Penny stocks will often not be well suited for day-to-day trading as they are illiquid and can only be bought and sold over the counter (OTC). For this reason, attention should be paid to penny stocks and should be avoided if possible.


6. Time of These Transactions

Investors and traders in the stock market generally start their transactions in the morning as soon as the markets open. For this reason, fluctuations in these hours are very risky. Experienced players are familiar with these fluctuations and patterns, so they can turn them into opportunities and make good gains. However, inexperienced traders should be careful and trade at times when volatility is less.


7. Stop Losses with Limit Orders

One of the main points is to decide on the order type to be used before entering the transactions. It is a critical decision whether to use market orders or limit orders because when you place orders on the market, you cannot predict exactly what price to trade at that moment, but limit orders prevent losses by ensuring the price to be traded.


8. Be realistic about profits

When measuring the success of your strategies, you should keep in mind that traders do not make money on every trade, but only from 50% to 60% of their trades. The main point is to maximize the amount of money used in successful trades and minimize them in unsuccessful trades.


9. Stay calm

The common feature of successful traders is that they act with logic, not emotions. You have to keep greed, hope, and fear in check.


10. Stick to the Plan

Another common feature of successful traders is that they act fast but do not make quick decisions. Because traders who have already set up their strategy do not have to think fast because they act according to their strategies. A common phrase among day traders "Plan your trade and trade with your plan." is a very good guide.


Now some of the reasons why day trading is so difficult will be examined below:

Difficulties of Daily Trading

Day trading is inherently a difficult process. Therefore, it requires a lot of practice and knowledge. While doing daily trading, you must remember that you are in competition with people who have devoted their lives to this business and whose careers are on this axis. These professionals use the best technologies in the industry and get the best connections. For this reason, "How to use real-time stock market data?" The question becomes very important.

Another difference is that professionals are free from emotions and psychological bias compared to individual investors.


What and When to Buy for Earning More

Day traders take advantage of the short-term price movements of individual assets such as stocks, currencies, futures and options and try to make money with large amounts of capital. There are 3 basic points that day traders look at when trading:


1. Liquidity: High liquidity allows you to enter and exit a stock at a good price.
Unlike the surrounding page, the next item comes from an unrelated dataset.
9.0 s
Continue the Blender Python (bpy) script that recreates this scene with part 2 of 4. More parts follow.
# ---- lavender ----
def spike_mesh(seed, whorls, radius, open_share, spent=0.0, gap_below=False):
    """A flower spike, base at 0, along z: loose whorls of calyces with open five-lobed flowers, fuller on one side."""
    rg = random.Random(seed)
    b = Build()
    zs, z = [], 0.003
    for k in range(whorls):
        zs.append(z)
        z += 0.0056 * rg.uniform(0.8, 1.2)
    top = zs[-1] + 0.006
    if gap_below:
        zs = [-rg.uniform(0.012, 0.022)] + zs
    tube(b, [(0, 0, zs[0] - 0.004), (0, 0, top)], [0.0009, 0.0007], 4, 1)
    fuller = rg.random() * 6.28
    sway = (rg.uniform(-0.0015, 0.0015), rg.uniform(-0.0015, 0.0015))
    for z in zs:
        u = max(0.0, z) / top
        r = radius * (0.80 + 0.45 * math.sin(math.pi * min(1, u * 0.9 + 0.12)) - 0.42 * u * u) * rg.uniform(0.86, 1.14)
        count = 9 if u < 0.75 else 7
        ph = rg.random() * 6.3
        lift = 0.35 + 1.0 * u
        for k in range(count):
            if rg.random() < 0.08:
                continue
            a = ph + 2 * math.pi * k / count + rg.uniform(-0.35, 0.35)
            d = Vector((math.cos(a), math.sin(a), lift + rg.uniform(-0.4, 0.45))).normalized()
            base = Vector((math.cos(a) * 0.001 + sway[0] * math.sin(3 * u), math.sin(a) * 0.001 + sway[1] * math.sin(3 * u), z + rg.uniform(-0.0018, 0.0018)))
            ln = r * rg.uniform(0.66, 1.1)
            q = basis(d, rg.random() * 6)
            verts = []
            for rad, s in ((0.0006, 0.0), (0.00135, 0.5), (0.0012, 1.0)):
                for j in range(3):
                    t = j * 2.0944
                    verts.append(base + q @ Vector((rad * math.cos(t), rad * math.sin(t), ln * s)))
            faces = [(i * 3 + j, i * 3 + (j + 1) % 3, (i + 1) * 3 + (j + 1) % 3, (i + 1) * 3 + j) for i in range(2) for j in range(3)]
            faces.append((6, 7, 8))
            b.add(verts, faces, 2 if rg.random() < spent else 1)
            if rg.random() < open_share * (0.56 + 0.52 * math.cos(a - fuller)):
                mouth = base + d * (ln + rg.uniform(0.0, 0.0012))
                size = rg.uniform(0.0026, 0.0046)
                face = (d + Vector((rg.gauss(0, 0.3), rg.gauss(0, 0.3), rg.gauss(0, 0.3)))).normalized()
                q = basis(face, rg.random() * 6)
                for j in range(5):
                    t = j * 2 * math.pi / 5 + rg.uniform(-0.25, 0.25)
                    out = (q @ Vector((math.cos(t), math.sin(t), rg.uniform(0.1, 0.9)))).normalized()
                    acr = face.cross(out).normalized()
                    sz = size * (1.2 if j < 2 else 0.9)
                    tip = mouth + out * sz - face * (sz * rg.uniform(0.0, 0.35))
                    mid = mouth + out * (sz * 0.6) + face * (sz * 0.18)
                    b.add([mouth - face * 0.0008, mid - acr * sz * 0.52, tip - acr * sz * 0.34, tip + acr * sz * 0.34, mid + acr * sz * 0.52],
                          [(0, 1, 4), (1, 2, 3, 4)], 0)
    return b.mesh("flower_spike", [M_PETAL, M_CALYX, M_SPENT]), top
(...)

2. Volatility: It is a measure of the daily price range. High volatility means wider price ranges and more profit or loss.


3. Trade Volume: Transaction volume can be summarized as a measure of how many times a stock has been bought and sold in a certain period of time. The increase in transaction volume is the harbinger of downward and downward price movements.
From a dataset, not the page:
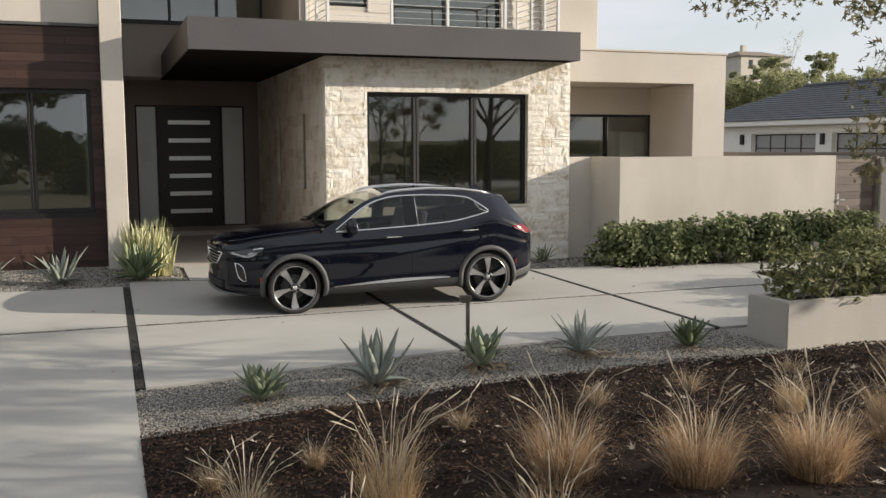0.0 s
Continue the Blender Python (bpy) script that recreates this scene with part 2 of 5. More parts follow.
# Darkened copy of the bark: shade under the crowns put into the colour.
M_BARK_SHADED = surface("shaded_bark", (0.028, 0.024, 0.019), (0.075, 0.064, 0.05), 0.95, 5, 40, 0.7, relief=0.015)
M_TWIG = plain("grey_twig", (0.30, 0.27, 0.245), 0.9)
M_HILL = surface("far_hill", (0.040, 0.048, 0.024), (0.12, 0.115, 0.062), 0.95, 0.05, 0.8, 0.3, spec=0.1)

# ---- building helpers ----
def link_mesh(name, bm, mat, parent=None, label="", smooth=False):
    me = bpy.data.meshes.new(name)
    if isinstance(bm, bmesh.types.BMesh):
        bmesh.ops.recalc_face_normals(bm, faces=bm.faces)
        bm.to_mesh(me)
        bm.free()
    else:
        verts, faces = bm
        me.from_pydata([tuple(map(float, v)) for v in verts], [], [tuple(map(int, q)) for q in faces])
        me.update()
    for m in (mat if isinstance(mat, (list, tuple)) else [mat]):
        me.materials.append(m)
    if smooth:
        me.polygons.foreach_set("use_smooth", [True] * len(me.polygons))
    ob = new(name, me)
    if parent:
        ob.parent = parent
    if label:
        tagged(ob, label)
    return ob


def part(name, bm, mat, parent, label="", smooth=False):
    return link_mesh(name, bm, mat, parent, label, smooth)


def thing(name, at, label, category, group="", kind=""):
    """An Empty at the base of a thing; its parts are set in world places and hung under it."""
    e = new(name)
    e.empty_display_size = 0.1
    e.location = at
    return tagged(e, label, category, group, kind)


def hang(ob, parent):
    """Hang a part built in world places under its thing, leaving it where it is."""
    ob.parent = parent
    ob.matrix_parent_inverse = Matrix.Translation(parent.location).inverted()
    return ob


def box(bm, x0, x1, y0, y1, z0, z1, bevel=0.0, seg=1):
    vs = [bm.verts.new((x, y, z)) for x in (x0, x1) for y in (y0, y1) for z in (z0, z1)]
    fs = [bm.faces.new([vs[i] for i in q]) for q in ((0, 1, 3, 2), (4, 6, 7, 5), (0, 4, 5, 1), (2, 3, 7, 6), (0, 2, 6, 4), (1, 5, 7, 3))]
    if bevel:
        es = list({e for q in fs for e in q.edges})
        bmesh.ops.bevel(bm, geom=es, offset=bevel, segments=seg, affect="EDGES", profile=0.5)
    return bm


def boxed(name, mat, dims, parent=None, bevel=0.006, label="", seg=1):
    ob = link_mesh(name, box(bmesh.new(), *dims, bevel=bevel, seg=seg), mat, None, label)
    return hang(ob, parent) if parent else ob


def solid(name, mat, dims, bevel=0.006, seg=1):
    """A plain piece of the setting."""
    return tagged(boxed(name, mat, dims, bevel=bevel, seg=seg), kind="structure")


def wall(name, mat, p0, p1, z0, z1, thick, holes=(), bevel=0.0):
    """An upright wall whose face runs from p0 to p1 (x, y); its thickness lies to the left of that way. holes: (u0, u1, z0, z1)."""
    a, b = Vector(p0), Vector(p1)
    run = b - a
    length, d = run.length, run.normalized()
    nrm = Vector((-d.y, d.x))
    us = sorted({0.0, length, *(min(length, max(0, h[i])) for h in holes for i in (0, 1))})
    zs = sorted({z0, z1, *(min(z1, max(z0, h[i])) for h in holes for i in (2, 3))})
    bm, grid = bmesh.new(), {}

    def v(i, j):
        if (i, j) not in grid:
            q = a + d * us[i]
            grid[i, j] = bm.verts.new((q.x, q.y, zs[j]))
        return grid[i, j]
    for i in range(len(us) - 1):
        for j in range(len(zs) - 1):
            cu, cz = (us[i] + us[i + 1]) / 2, (zs[j] + zs[j + 1]) / 2
            if not any(h[0] < cu < h[1] and h[2] < cz < h[3] for h in holes):
                bm.faces.new((v(i, j), v(i + 1, j), v(i + 1, j + 1), v(i, j + 1)))
    ext = bmesh.ops.extrude_face_region(bm, geom=list(bm.faces))
    bmesh.ops.translate(bm, vec=(nrm.x * thick, nrm.y * thick, 0), verts=[q for q in ext["geom"] if isinstance(q, bmesh.types.BMVert)])
    return tagged(link_mesh(name, bm, mat), kind="structure")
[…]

After deciding on the stocks to buy and sell, you need to decide exactly at what point to buy. Tools that can help you with this are Real-time news services, ECN / Level 2 quotes and Intraday candlestick charts. By easily integrating Finage's Stock API into your trading platform, you can obtain real-time stock data and historical. You can access the data of many financial trading instruments such as stock data, cryptocurrency data.


The conditions under which the day trader will enter the position must be specifically defined. So it is not enough to decide to buy just by looking at the rise. It must be decided specifically from which point to enter the formation or pattern. After these are determined, sales strategy can be discussed.


Deciding When To Sell

There are many ways to close a position and take profit. Profit target is the most used of these. Here are some common target price strategies:

  • Scalping: Selling immediately after a trade becomes profitable.
  • Fading: In this strategy, the price target is when buyers start to come into play again. It can be a little risky.
  • Daily Pivots: A strategy to profit from the daily volatility of a stock. Traders buy at the lowest price of the day and try to sell at the highest.
  • Momentum: The overall goal in this strategy includes trading in newsletters or capturing strong trend moves supported by high volume.
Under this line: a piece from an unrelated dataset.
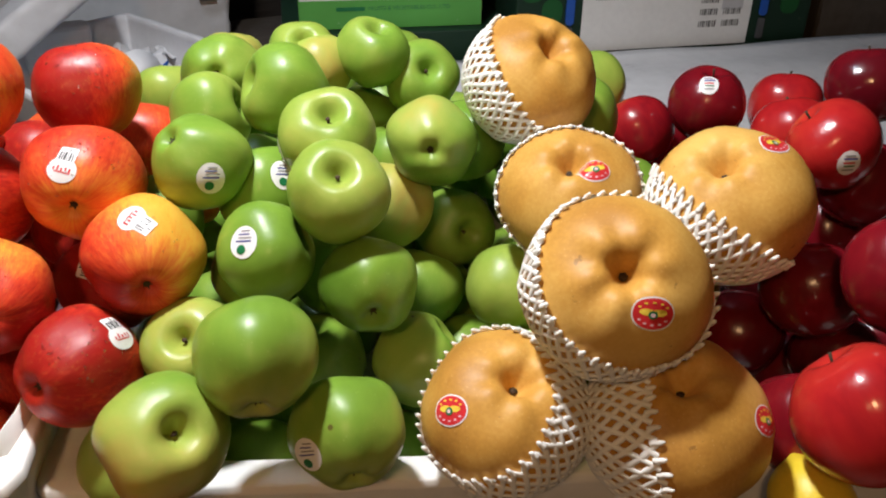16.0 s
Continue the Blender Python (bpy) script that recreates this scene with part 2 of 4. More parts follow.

Just like your entry point, define exactly how you will exit before entering your trades.


Daily Trading Charts and Formations

Daily traders generally use the following:

  • Candlestick patterns, including engulfing candles and dojis
  • Technical analysis, including trend lines and triangles
  • Volume — increasing or decreasing

Traditional chart model analysis also helps to determine target prices for exits. For example, the break point of the formations, including triangle patterns, are good signs.


How to Limit Losses in Daily Trading

As mentioned before, daily trading is a risky process. For this reason, the stop loss order is designed to limit losses on a position in a security. The stop loss strategy may differ in long and short positions.


Two stop loss points can be as follows:

  • Placing a physical stop loss order at a specific price level that matches your risk tolerance.
  • Setting a mental stop loss determined at the point where your entry criteria are violated

In addition, if you decide to end your trades and exit, your exit criteria should be absolutely testable. For this reason, it will be the most appropriate method to test and verify all strategies established for trading using demo accounts before trading. If the established strategies work correctly and profitably, then you should start trading with real money. Extra care should be taken when making credit and leveraged transactions.

Now that we've talked about the pros and cons of day trading, let's look at some of the basic strategies that day traders use.


Basic Daily Trading Strategies

We have already mentioned some popular techniques that can be used after reaching a certain experience in the markets and setting profit targets, but it may be useful to mention again:

  • Following the trend: In this strategy, traders buy when the uptrend starts and sell when the prices start to decrease. Of course, in this assumption, it is predicted that price increases and decreases will be regular.
  • Contrarian investing: In this strategy, you trade in the opposite way to price movements.
  • Scalping: In this type of operation, the entry and exit of positions must be serial.
  • Trading the news: Good news is a buy signal and bad news is a short selling opportunity in this strategy. Profits and losses can be large.

As we mentioned before, day trading is difficult. You need to take time, be resourceful and disciplined. Although those who try are usually unsuccessful, it can be successful if the above mentioned techniques and guidelines are followed.